Surprising dif/2 behaviour

Not precisely sure how this is happening, but it looks like the _s are being identified somehow.

?- dif((p(1) :- q),(_B:-_C)).
dif(f(_B, _C), f(p(1), q)).

?- dif((p(1) :- q),(_:-_)).

This explains it:

109 ?- call_residue_vars(dif(a(p, q), a(_,_)), L).
L = [_49086, _49092, _49098],
dif(f(_49086, _49092), f(p, q)).

In other words, the problem is that anonymous variables are not reported and that is also the case if they have constraints on them. If you do this in a real application you get the same problem: the program succeeds with some internal variables that have constraints that have never been bound.

call_residue_vars/2 does two things: it ensures such variables are not garbage collected and it reports them. Once upon a time it was implemented by scanning the entire term stack. Eventually I found a way to implement this that is both efficient and correct. AFAIK this predicate comes from SICStus and is mostly supposed to debug constraint issues.

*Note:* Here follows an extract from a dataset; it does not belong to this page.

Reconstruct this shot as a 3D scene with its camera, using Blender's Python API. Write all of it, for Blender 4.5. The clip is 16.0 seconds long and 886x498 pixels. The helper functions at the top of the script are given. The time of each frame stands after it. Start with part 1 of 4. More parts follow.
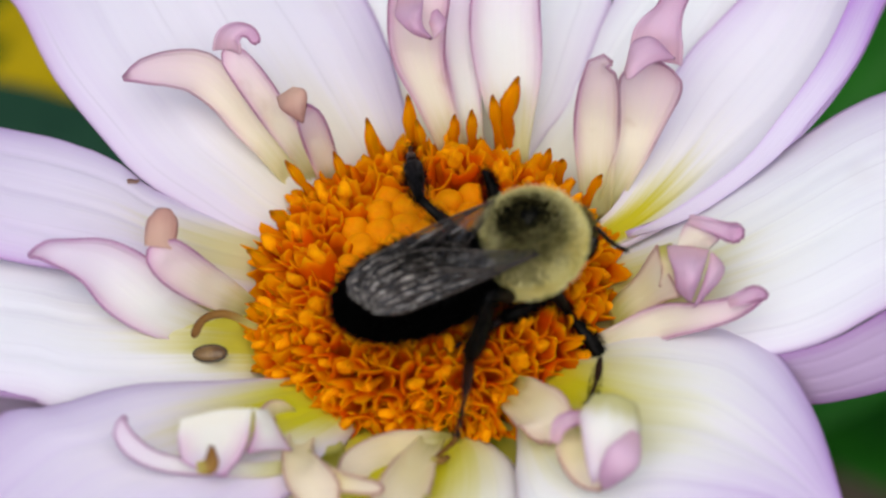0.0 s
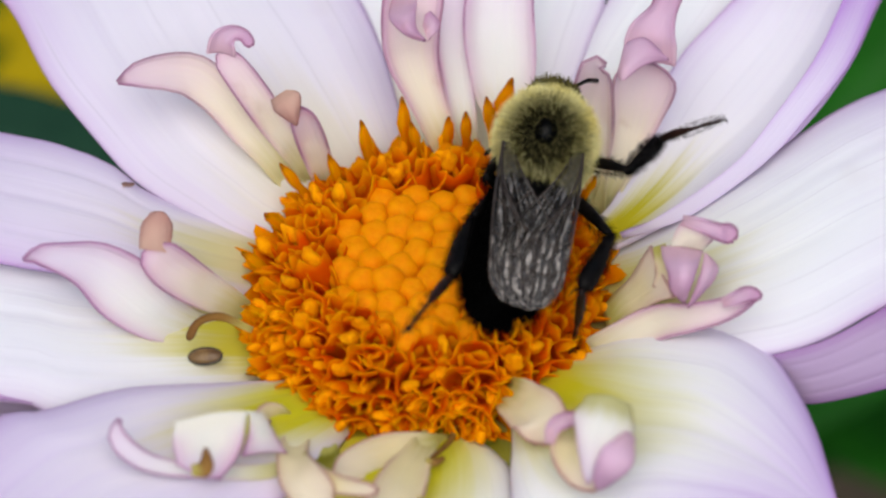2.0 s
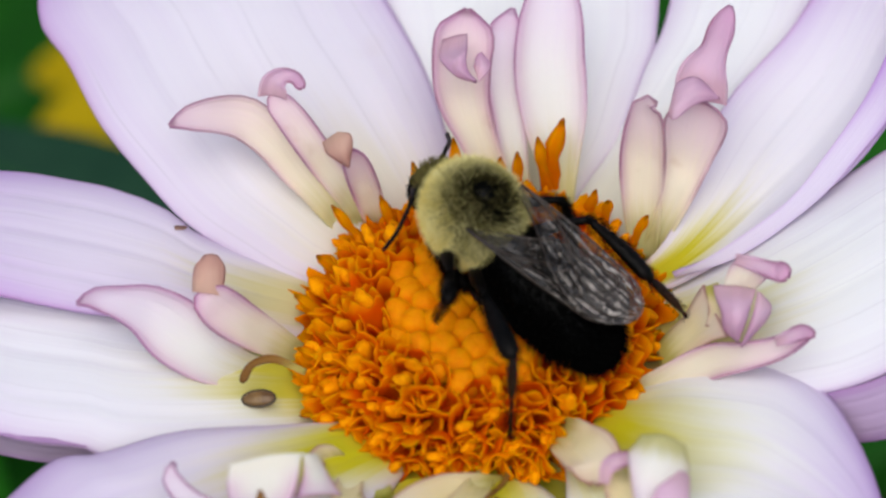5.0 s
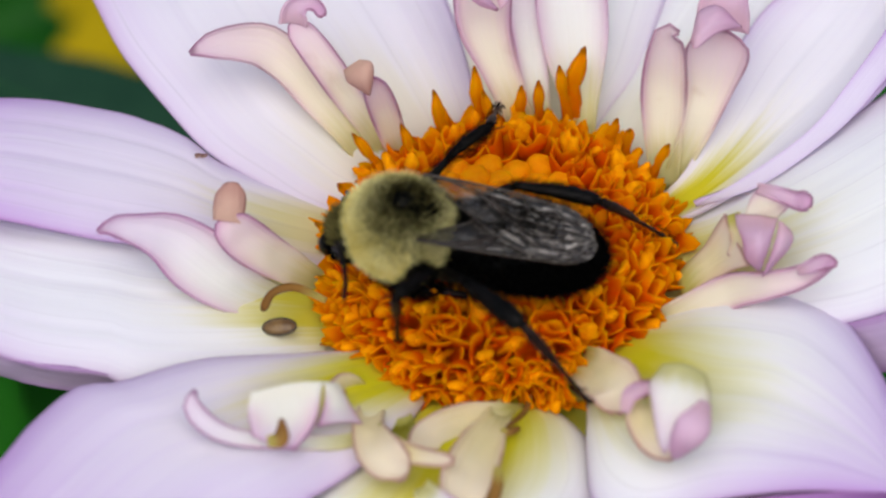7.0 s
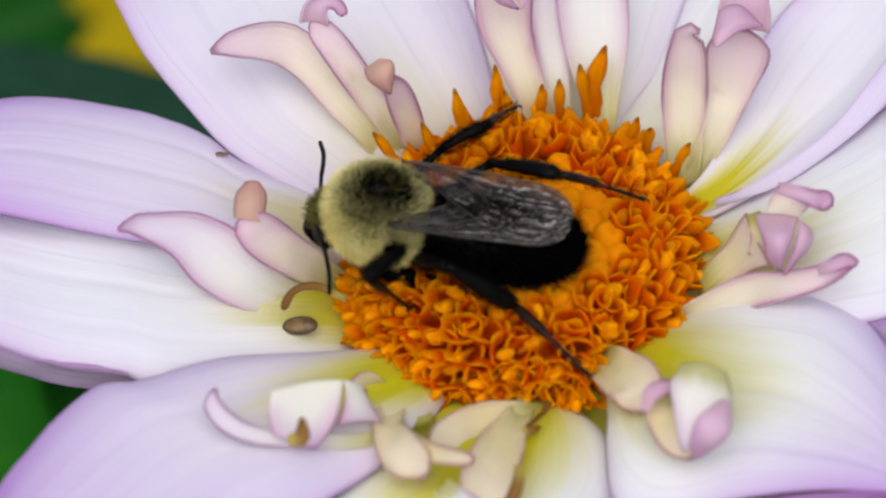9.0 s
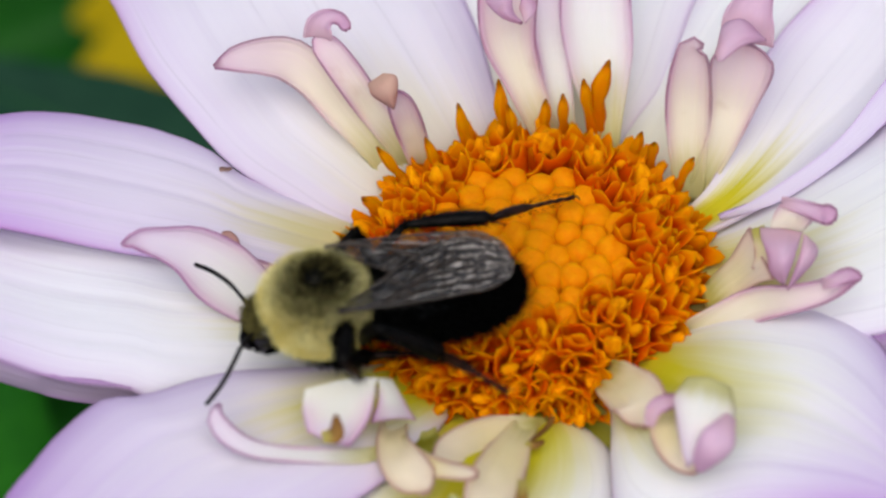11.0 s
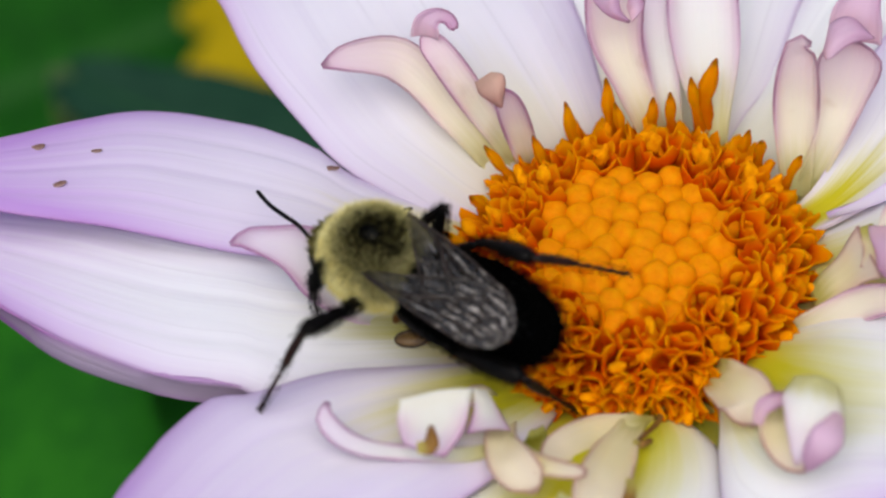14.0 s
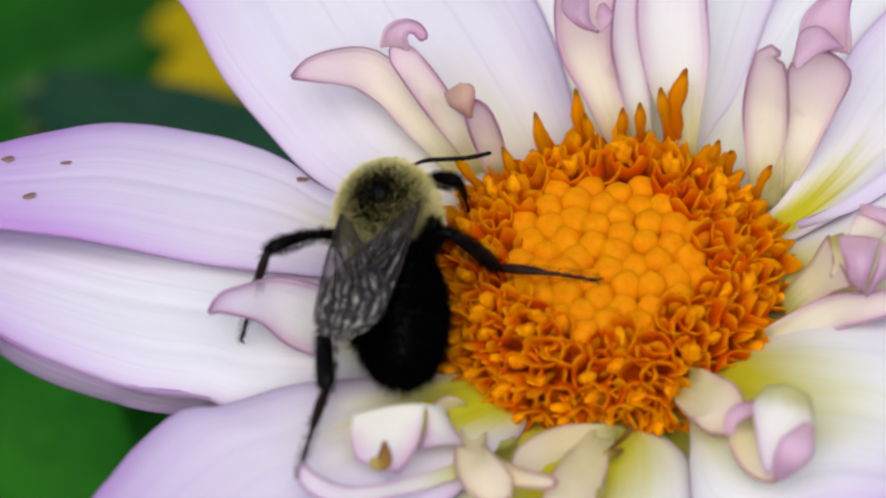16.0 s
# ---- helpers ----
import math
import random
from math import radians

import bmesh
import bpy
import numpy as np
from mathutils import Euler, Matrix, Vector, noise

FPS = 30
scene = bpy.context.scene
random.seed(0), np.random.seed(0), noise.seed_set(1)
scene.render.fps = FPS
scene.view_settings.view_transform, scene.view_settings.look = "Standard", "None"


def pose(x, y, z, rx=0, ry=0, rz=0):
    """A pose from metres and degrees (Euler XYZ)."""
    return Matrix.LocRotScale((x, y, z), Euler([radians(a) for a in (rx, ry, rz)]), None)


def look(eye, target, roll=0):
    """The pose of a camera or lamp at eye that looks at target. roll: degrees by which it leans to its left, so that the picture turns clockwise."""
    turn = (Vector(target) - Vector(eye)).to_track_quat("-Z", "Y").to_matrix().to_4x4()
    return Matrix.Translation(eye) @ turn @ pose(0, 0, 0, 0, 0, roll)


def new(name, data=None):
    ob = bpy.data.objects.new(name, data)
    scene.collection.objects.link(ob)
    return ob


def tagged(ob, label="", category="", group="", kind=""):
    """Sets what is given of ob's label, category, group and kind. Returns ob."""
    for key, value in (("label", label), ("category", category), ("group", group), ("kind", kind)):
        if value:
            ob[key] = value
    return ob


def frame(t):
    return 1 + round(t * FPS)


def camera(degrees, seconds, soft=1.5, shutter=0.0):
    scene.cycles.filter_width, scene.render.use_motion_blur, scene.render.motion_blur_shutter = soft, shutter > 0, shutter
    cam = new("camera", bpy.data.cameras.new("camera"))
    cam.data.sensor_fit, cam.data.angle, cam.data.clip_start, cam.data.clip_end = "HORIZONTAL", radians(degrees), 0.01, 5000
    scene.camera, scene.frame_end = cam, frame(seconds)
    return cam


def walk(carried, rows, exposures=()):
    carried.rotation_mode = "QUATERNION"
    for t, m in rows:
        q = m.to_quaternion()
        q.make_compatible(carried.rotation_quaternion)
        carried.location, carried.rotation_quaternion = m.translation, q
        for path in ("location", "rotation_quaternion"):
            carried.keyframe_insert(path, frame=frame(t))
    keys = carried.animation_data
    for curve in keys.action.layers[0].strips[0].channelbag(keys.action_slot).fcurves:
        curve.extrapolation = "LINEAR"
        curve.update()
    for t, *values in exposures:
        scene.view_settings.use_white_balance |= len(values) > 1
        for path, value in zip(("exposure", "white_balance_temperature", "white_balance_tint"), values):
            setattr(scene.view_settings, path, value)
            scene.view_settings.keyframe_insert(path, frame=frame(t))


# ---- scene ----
cam = camera(14, 16.0, soft=2.4)
PATH = [
    (0, (0.00000, -0.11232, 0.14376), (0.00034, 0.00210, 0.00167), -0.00),
    (0.5, (0.00094, -0.11251, 0.14393), (0.00036, 0.00249, 0.00198), -0.63),
    (1, (0.00065, -0.11217, 0.14419), (0.00019, 0.00237, 0.00188), -0.38),
    (1.5, (0.00048, -0.11208, 0.14417), (-0.00016, 0.00210, 0.00166), -0.53),
    (2, (0.00087, -0.11233, 0.14410), (0.00061, 0.00217, 0.00172), -0.50),
    (2.5, (0.00078, -0.11229, 0.14407), (0.00098, 0.00244, 0.00193), -0.43),
    (3, (0.00079, -0.11230, 0.14418), (0.00117, 0.00300, 0.00239), -0.35),
    (3.5, (0.00065, -0.11232, 0.14415), (0.00150, 0.00321, 0.00256), -0.26),
    (4, (0.00032, -0.11231, 0.14377), (0.00011, 0.00361, 0.00289), -0.54),
    (4.2, (0.00082, -0.11237, 0.14428), (-0.00002, 0.00377, 0.00302), -0.96),
    (6.3, (0.00020, -0.11234, 0.14376), (-0.00311, 0.00383, 0.00312), -2.08),
    (6.5, (0.00018, -0.11198, 0.14413), (-0.00319, 0.00277, 0.00224), -2.00),
    (7, (0.00007, -0.11215, 0.14392), (-0.00312, 0.00098, 0.00080), -1.96),
    (7.5, (0.00006, -0.11262, 0.14386), (-0.00290, -0.00009, -0.00004), -1.98),
    (8, (-0.00014, -0.11292, 0.14342), (-0.00321, -0.00031, -0.00021), -1.90),
    (8.5, (0.00015, -0.11202, 0.14408), (-0.00356, 0.00067, 0.00057), -2.18),
    (9, (0.00005, -0.11221, 0.14391), (-0.00416, 0.00093, 0.00079), -2.31),
    (9.2, (0.00034, -0.11219, 0.14393), (-0.00398, 0.00127, 0.00106), -2.43),
    (11.3, (0.00009, -0.11225, 0.14380), (-0.00451, 0.00149, 0.00125), -2.51),
    (11.5, (-0.00001, -0.11235, 0.14385), (-0.00478, 0.00142, 0.00120), -2.61),
    (12, (-0.00012, -0.11268, 0.14326), (-0.00406, 0.00203, 0.00168), -2.33),
    (12.5, (0.00005, -0.11227, 0.14358), (-0.00576, 0.00199, 0.00170), -2.92),
    (13, (-0.00013, -0.11250, 0.14391), (-0.00839, 0.00112, 0.00112), -4.05),
    (13.5, (-0.00044, -0.11272, 0.14386), (-0.00977, 0.00086, 0.00098), -4.52),
    (14, (-0.00011, -0.11240, 0.14395), (-0.00978, 0.00138, 0.00142), -4.56),
    (14.5, (-0.00016, -0.11254, 0.14421), (-0.00986, 0.00148, 0.00149), -4.58),
    (15, (-0.00018, -0.11249, 0.14395), (-0.00912, 0.00145, 0.00143), -4.50),
    (15.5, (0.00003, -0.11244, 0.14378), (-0.00875, 0.00125, 0.00126), -4.31),
    (16, (0.00019, -0.11243, 0.14372), (-0.00826, 0.00183, 0.00170), -4.27),
]
walk(cam, [(t, look(eye, target, roll)) for t, eye, target, roll in PATH])
cam.data.dof.use_dof = True
cam.data.dof.focus_distance = 0.182
cam.data.dof.aperture_fstop = 36.0

# ---- world, sun, exposure ----
SUN_UP, SUN_TURN = 67.0, 190.0
world = bpy.data.worlds.new("overcast_sky")
scene.world = world
world.use_nodes = True
wn = world.node_tree.nodes
sky = wn.new("ShaderNodeTexSky")
sky.sky_type = "NISHITA"
sky.sun_disc = False
sky.sun_elevation, sky.sun_rotation = radians(SUN_UP), radians(SUN_TURN)
sky.dust_density = 3.0
wn["Background"].inputs["Strength"].default_value = 0.118
cloud = wn.new("ShaderNodeHueSaturation")
cloud.inputs["Saturation"].default_value = 1.05
world.node_tree.links.new(sky.outputs["Color"], cloud.inputs["Color"])
world.node_tree.links.new(cloud.outputs["Color"], wn["Background"].inputs["Color"])
sun_data = bpy.data.lights.new("sun", "SUN")
sun_data.energy, sun_data.angle, sun_data.color = 2.3, radians(75), (0.98, 0.98, 0.92)
sun = new("sun", sun_data)
a, e = radians(SUN_TURN), radians(SUN_UP)
sun.matrix_world = look((math.sin(a) * math.cos(e), math.cos(a) * math.cos(e), math.sin(e)), (0, 0, 0))
scene.view_settings.exposure = -0.1

GROUND = -0.45
MM = 0.001


# ---- materials ----
def srgb(r, g, b):
    return tuple((c / 255 / 12.92) if c <= 10 else ((c / 255 + 0.055) / 1.055) ** 2.4 for c in (r, g, b)) + (1.0,)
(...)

Note that logically this is correct: there are bindings for the two anonymous variables for which this dif/2 holds :slight_smile: edit but, be aware that constraint solvers may not always have propagated all consequences. Thus, there are cases where a constraint succeeds while there is no possible labeling. In that case the answer is logically wrong!

?- call_residue_vars(dif((p(1):-q), (B:-C)), Vars).
Vars = [B, C, _1736],
dif(f(B, C), f(p(1), q)).

(The output looks a bit weird to me … but basically it shows that B and C have attributes … I have no idea where f/2 comes from.)